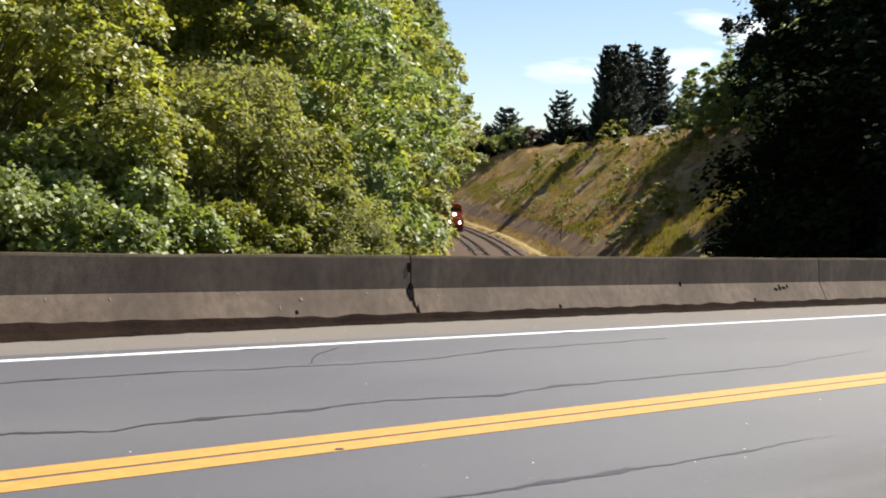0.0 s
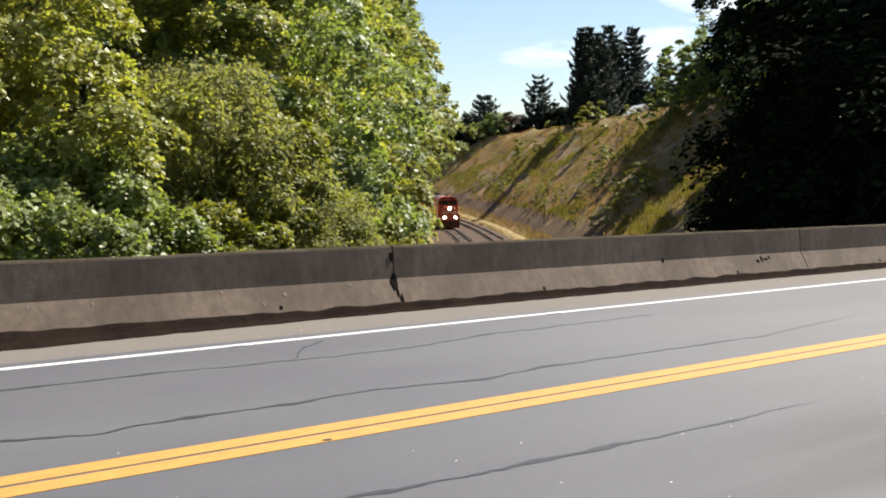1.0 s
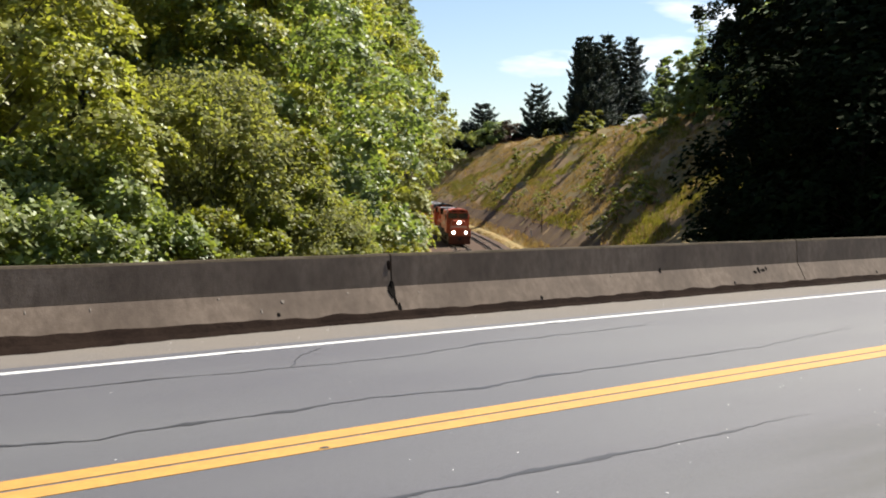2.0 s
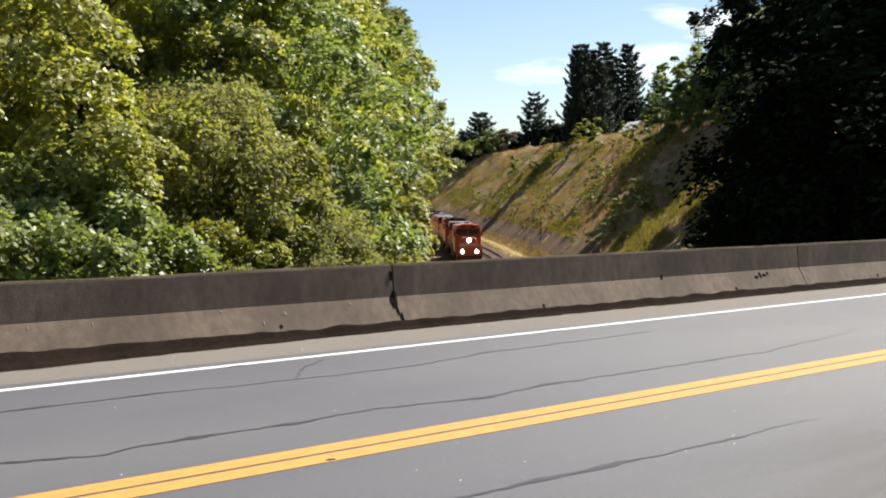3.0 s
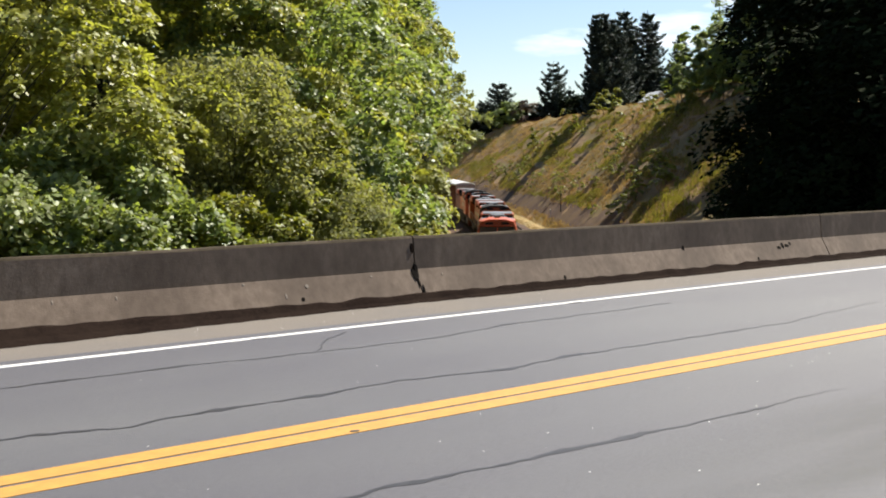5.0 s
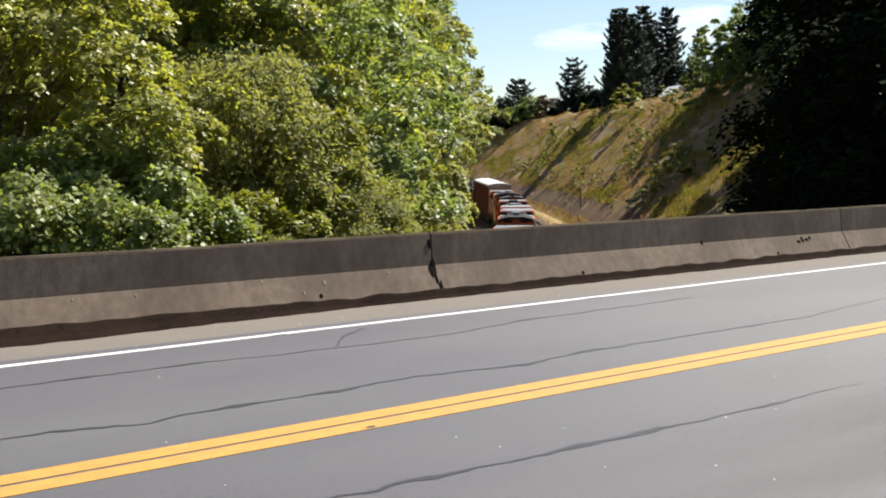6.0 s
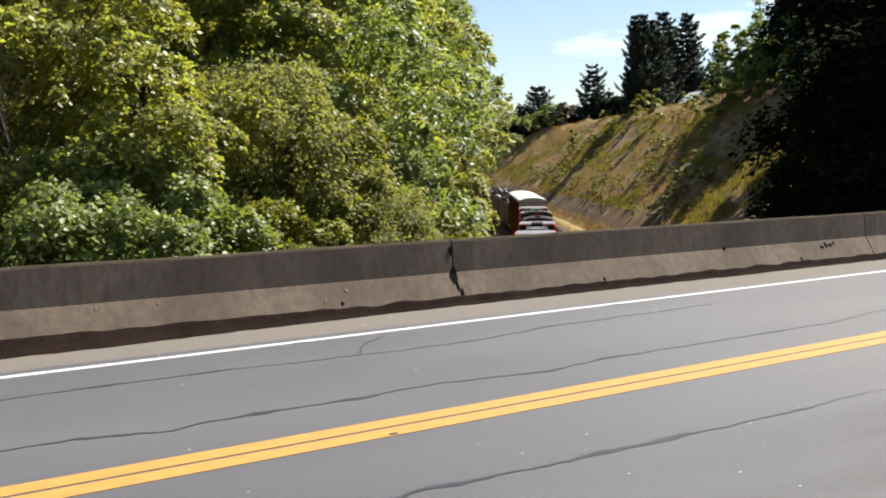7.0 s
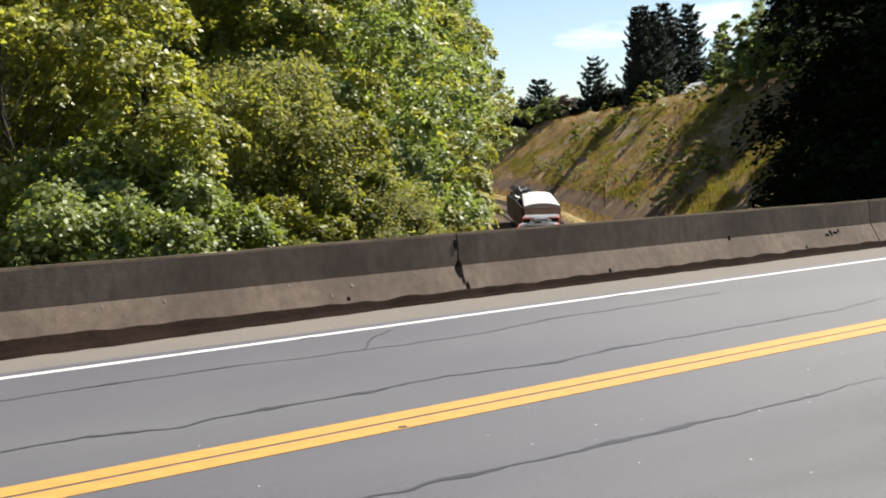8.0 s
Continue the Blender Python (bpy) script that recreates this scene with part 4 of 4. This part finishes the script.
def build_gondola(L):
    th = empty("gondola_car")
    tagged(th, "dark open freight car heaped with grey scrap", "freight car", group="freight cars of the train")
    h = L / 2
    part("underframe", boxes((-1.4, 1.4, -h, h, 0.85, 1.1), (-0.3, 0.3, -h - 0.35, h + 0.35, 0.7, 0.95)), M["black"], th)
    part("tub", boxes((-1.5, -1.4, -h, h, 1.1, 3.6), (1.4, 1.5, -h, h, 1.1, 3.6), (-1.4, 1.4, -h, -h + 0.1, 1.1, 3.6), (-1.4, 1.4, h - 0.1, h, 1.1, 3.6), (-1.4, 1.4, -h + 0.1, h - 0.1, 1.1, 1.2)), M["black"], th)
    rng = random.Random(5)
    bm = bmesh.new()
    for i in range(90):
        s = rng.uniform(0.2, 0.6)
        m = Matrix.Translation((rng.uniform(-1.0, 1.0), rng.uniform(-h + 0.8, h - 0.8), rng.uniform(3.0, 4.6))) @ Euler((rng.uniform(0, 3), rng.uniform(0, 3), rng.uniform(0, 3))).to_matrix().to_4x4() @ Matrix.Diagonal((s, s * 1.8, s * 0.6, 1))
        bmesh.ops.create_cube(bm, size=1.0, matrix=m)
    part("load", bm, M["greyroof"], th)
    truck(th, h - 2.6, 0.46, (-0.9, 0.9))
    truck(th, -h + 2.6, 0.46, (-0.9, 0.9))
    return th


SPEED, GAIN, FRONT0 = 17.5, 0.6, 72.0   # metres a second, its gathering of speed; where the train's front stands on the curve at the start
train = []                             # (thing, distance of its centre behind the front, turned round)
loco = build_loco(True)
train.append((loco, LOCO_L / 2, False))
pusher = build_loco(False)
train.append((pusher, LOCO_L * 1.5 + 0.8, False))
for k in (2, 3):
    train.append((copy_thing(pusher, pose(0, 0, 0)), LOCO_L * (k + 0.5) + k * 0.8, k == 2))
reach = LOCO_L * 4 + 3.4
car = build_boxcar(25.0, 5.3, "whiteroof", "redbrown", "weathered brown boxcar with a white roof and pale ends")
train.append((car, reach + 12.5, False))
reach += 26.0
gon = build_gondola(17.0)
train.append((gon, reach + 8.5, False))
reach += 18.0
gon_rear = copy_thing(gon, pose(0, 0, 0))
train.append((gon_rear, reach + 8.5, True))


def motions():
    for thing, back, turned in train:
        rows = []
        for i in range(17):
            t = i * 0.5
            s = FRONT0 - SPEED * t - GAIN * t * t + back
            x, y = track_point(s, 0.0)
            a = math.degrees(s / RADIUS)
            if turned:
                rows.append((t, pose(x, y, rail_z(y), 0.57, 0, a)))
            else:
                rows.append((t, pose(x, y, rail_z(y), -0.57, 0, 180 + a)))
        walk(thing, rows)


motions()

## Your objective
What is the number of lines containing "part"? Give that number only.

## Task solution
4